Here’s another slow motion test/moving headshot I did with actress Elizabeth Lee.
My original intent was actually to shoot Liz in a thunderstorm. I thought it’d be pretty epic to get a shot of her by the water with some lightning in the background. The weather forecast said it was going to rain, but it didn’t. Hell, it wasn’t even windy. So much for that.
Of course, that’s no reason to not shoot. Just look for another opportunity.
I started grabbing some basic slow motion shots of her walking around South Street Seaport. There are some giant spotlights on the rooftops there that light that cobblestone walkway at night. I thought maybe I’d use them as rim lights and interesting background. After shooting a couple of takes in the area, it just wasn’t working out. There were too many people. The angles I was getting weren’t forming the right relationships. The ideas for shots weren’t jumping out at me as anything really interesting or spectacular and I was forcing the shots. In other words, I was forcing pre-conceived notions into the space that didn’t fit and I wasn’t letting the space give me ideas. I think in general, that’s the mark of a good location, it inspires ideas organically and effortlessly. It’s full of answers.

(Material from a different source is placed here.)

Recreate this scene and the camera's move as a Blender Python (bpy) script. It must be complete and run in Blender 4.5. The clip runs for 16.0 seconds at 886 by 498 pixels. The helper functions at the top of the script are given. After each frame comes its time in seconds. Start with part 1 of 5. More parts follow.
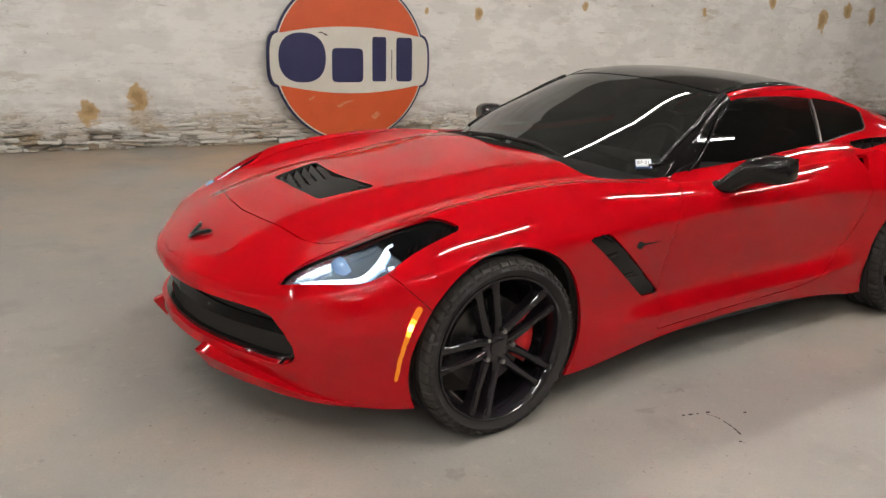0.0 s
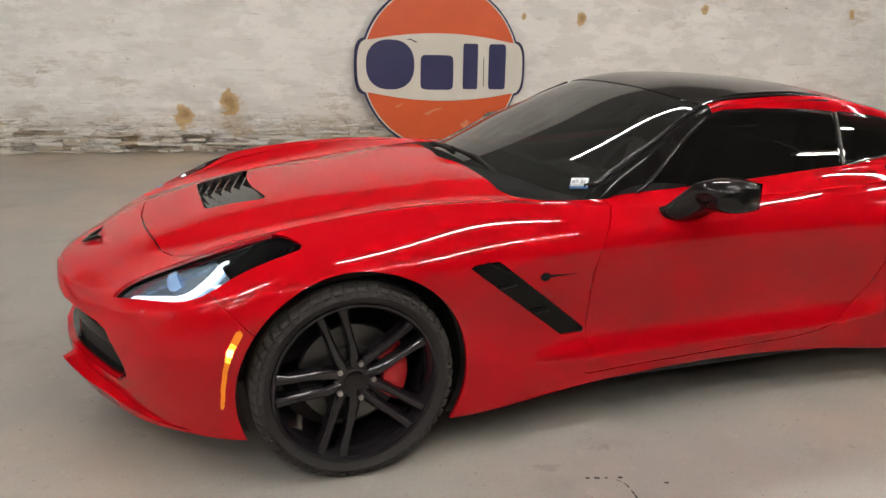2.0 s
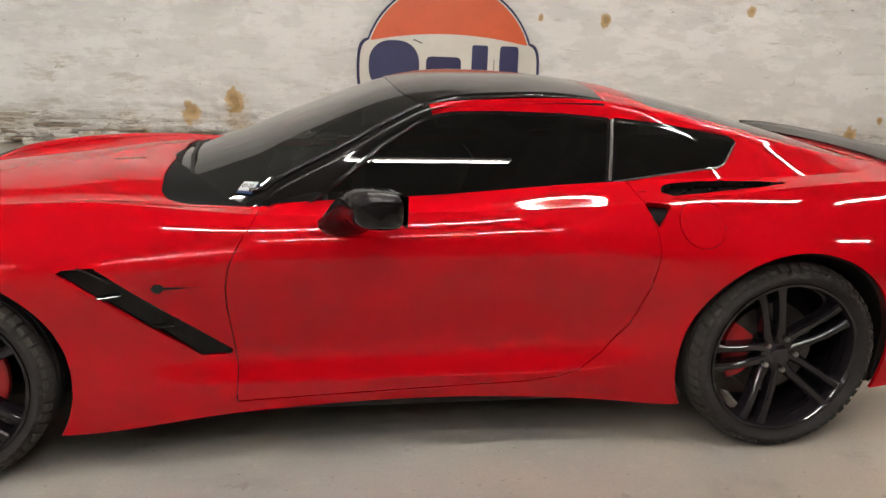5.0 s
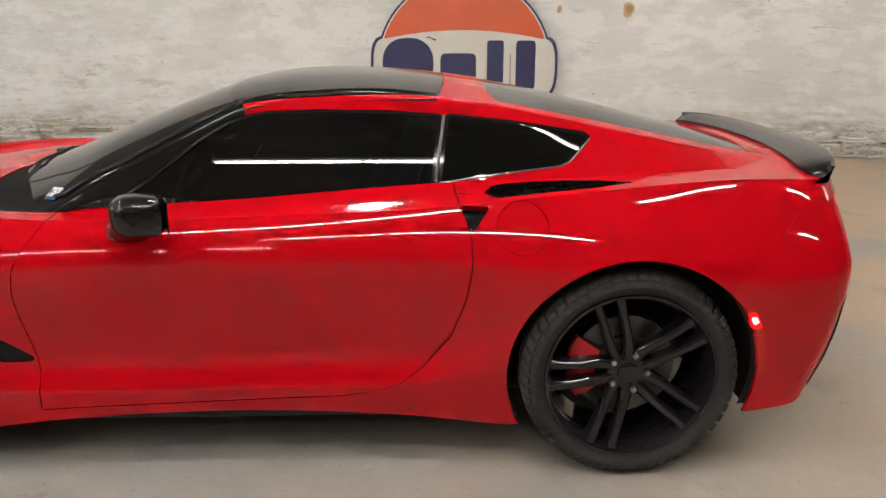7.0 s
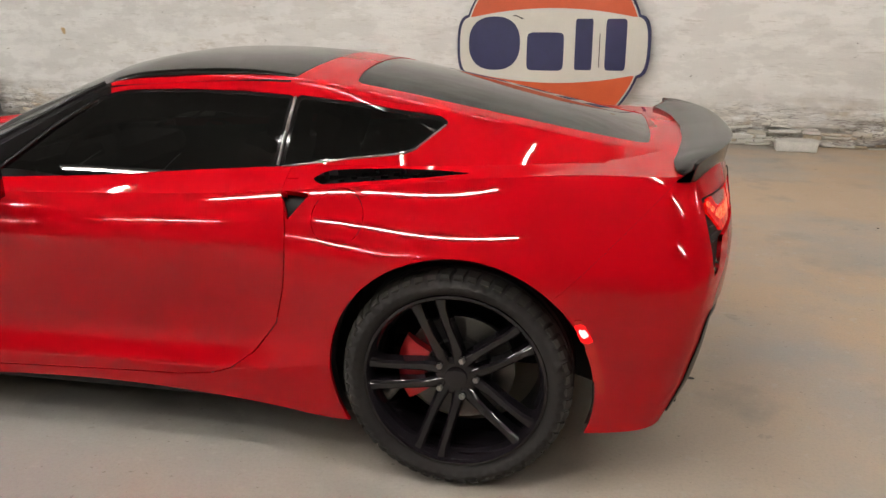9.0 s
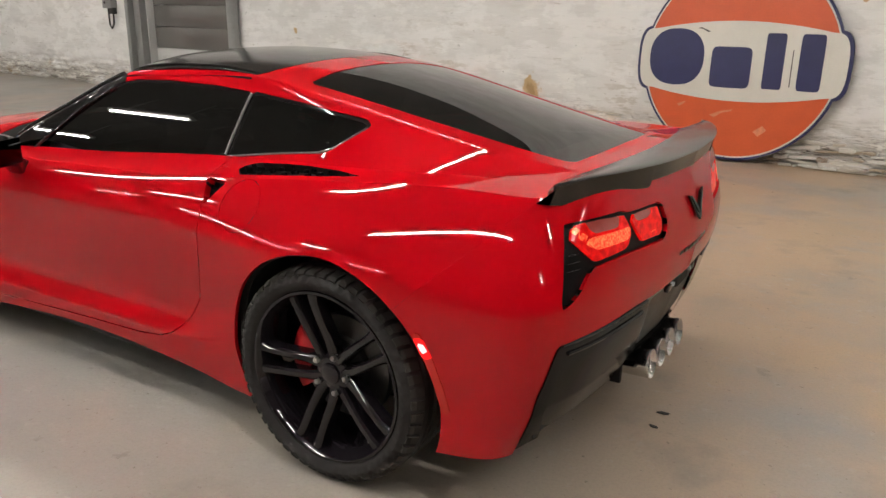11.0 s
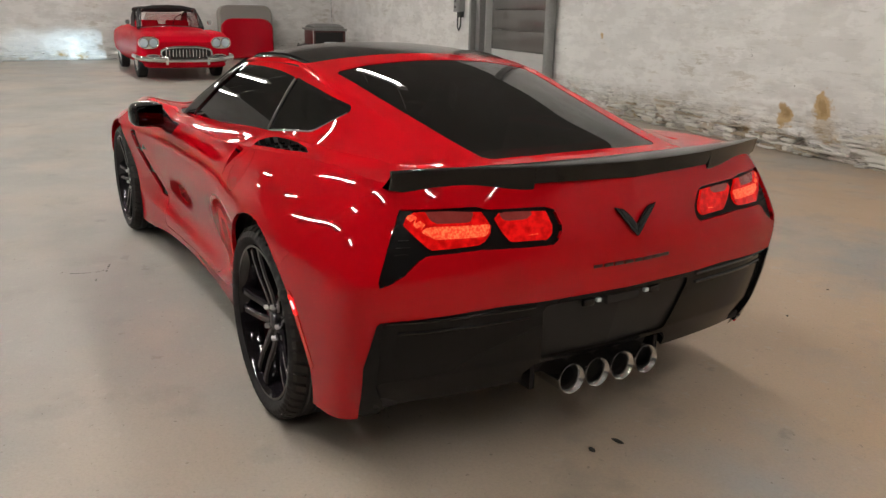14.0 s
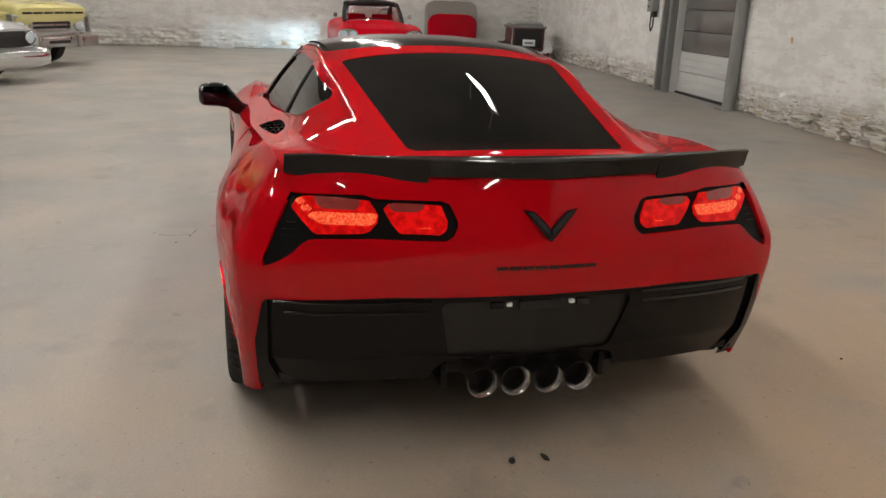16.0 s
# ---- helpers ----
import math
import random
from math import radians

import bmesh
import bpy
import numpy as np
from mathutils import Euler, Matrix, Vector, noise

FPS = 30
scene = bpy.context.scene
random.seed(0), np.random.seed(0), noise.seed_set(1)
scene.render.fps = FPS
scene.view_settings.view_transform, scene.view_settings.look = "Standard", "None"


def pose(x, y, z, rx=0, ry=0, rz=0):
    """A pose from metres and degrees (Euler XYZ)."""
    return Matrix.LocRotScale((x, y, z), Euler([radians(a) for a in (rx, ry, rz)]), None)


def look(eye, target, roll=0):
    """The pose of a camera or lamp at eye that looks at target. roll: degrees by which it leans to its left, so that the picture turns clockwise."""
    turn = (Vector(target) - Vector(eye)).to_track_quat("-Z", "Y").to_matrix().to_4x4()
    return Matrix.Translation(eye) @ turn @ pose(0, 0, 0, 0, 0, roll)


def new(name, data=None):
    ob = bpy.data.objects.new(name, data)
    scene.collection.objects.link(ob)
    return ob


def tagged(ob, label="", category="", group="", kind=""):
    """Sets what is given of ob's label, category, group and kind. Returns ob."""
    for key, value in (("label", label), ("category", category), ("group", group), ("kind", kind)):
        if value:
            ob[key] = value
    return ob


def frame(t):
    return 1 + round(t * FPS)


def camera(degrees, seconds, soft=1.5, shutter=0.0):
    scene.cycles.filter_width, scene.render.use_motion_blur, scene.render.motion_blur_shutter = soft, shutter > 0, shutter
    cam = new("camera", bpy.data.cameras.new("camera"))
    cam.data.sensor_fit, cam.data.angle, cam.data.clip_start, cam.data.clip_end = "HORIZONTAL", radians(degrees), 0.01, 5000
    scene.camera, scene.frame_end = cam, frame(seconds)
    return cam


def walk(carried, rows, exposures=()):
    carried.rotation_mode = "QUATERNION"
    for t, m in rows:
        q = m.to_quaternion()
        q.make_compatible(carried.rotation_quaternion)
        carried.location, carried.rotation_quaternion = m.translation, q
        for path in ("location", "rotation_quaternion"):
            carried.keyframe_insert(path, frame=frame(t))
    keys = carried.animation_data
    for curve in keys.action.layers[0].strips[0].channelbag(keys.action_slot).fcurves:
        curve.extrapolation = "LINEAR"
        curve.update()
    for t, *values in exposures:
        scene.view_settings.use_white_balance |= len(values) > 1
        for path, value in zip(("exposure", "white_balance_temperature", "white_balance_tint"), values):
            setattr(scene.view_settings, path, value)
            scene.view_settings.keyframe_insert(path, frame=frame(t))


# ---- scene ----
cam = camera(58.4, 16.0)
PATH = [
    (0, (-1.598, -2.88, 1.419), (-0.529, -1.285, 0.86), 2.5),
    (0.5, (-1.337, -2.888, 1.414), (-0.345, -1.25, 0.837), 2.0),
    (1, (-1.078, -2.976, 1.418), (-0.187, -1.281, 0.842), 2.0),
    (1.5, (-0.829, -3.064, 1.429), (-0.062, -1.307, 0.858), 1.9),
    (2, (-0.563, -3.09, 1.425), (0.12, -1.294, 0.87), 1.9),
    (2.5, (-0.297, -3.118, 1.42), (0.302, -1.289, 0.878), 1.3),
    (3, (0.02, -3.182, 1.412), (0.54, -1.331, 0.863), 1.1),
    (3.5, (0.28, -3.186, 1.407), (0.752, -1.326, 0.845), 0.7),
    (4, (0.538, -3.161, 1.405), (0.972, -1.289, 0.849), 0.5),
    (4.5, (0.825, -3.201, 1.413), (1.208, -1.317, 0.861), 1.5),
    (7, (2.046, -3.13, 1.414), (2.107, -1.211, 0.852), 0.1),
    (7.5, (2.299, -3.042, 1.413), (2.283, -1.125, 0.843), -1.0),
    (8, (2.587, -3.023, 1.403), (2.444, -1.115, 0.82), -0.4),
    (8.5, (2.843, -3.007, 1.408), (2.569, -1.122, 0.799), -0.1),
    (9, (3.091, -2.926, 1.407), (2.707, -1.06, 0.799), -0.5),
    (11.5, (4.34, -2.444, 1.402), (3.207, -0.907, 0.807), 1.1),
    (12, (4.542, -2.342, 1.408), (3.295, -0.897, 0.808), 1.4),
    (12.5, (4.702, -2.176, 1.393), (3.359, -0.817, 0.803), 1.1),
    (13, (4.891, -2.009, 1.393), (3.428, -0.775, 0.813), 0.6),
    (13.5, (5.098, -1.849, 1.399), (3.524, -0.76, 0.819), 1.0),
    (14, (5.194, -1.666, 1.397), (3.551, -0.688, 0.81), 1.2),
    (14.5, (5.287, -1.455, 1.407), (3.59, -0.573, 0.822), 1.5),
    (15, (5.429, -1.238, 1.405), (3.665, -0.504, 0.815), 2.3),
    (15.5, (5.513, -1.05, 1.398), (3.701, -0.456, 0.796), 2.1),
    (16, (5.534, -0.836, 1.399), (3.689, -0.356, 0.794), 2.2),
]
walk(cam, [(t, look(eye, target, roll)) for t, eye, target, roll in PATH], exposures=[(0, -0.1), (2.5, 0), (4, 0.05), (9, 0.05), (12, -0.04), (14, -0.2), (16, -0.28)])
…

South Street Seaport is a great location, but I just wasn’t in the right place. So we headed over to a small alley that I know about near the side entrance of the Seaport Museum. When I shot the first take, I knew we were in the right place. Things started to come together and I was getting ideas for images and what I wanted Liz to do. I’ve seen her play parts as a disturbed/frightened woman so I felt that the dark character of the place at night fit her, and from there it was fairly easy to come up with and play with ideas. I didn’t have a structured narrative in mind per se—these slow motion tests and moving headshots, to me, are more about interesting compositions and gestures mixed together with flattering close ups. But I did have a general idea of how I wanted the piece to feel, and I got a lot of great material from watching Liz inhabit the space and work with the architecture.
This was shot with just ambient light, no reflectors, on a 24mm f/1.4L and 50mm f/1.2L on a 7D. Contrast was set to the lowest level and I took saturation down two notches in the picture style. A lot of the work gets done in post with color correcting and color grading to get the images to really pop. I also had to apply a denoising plug-in to deal with grain from when I had to shoot on 1600 ISO. As good as a video might look coming right out of the camera, good color correction and grading adds a ton of production value.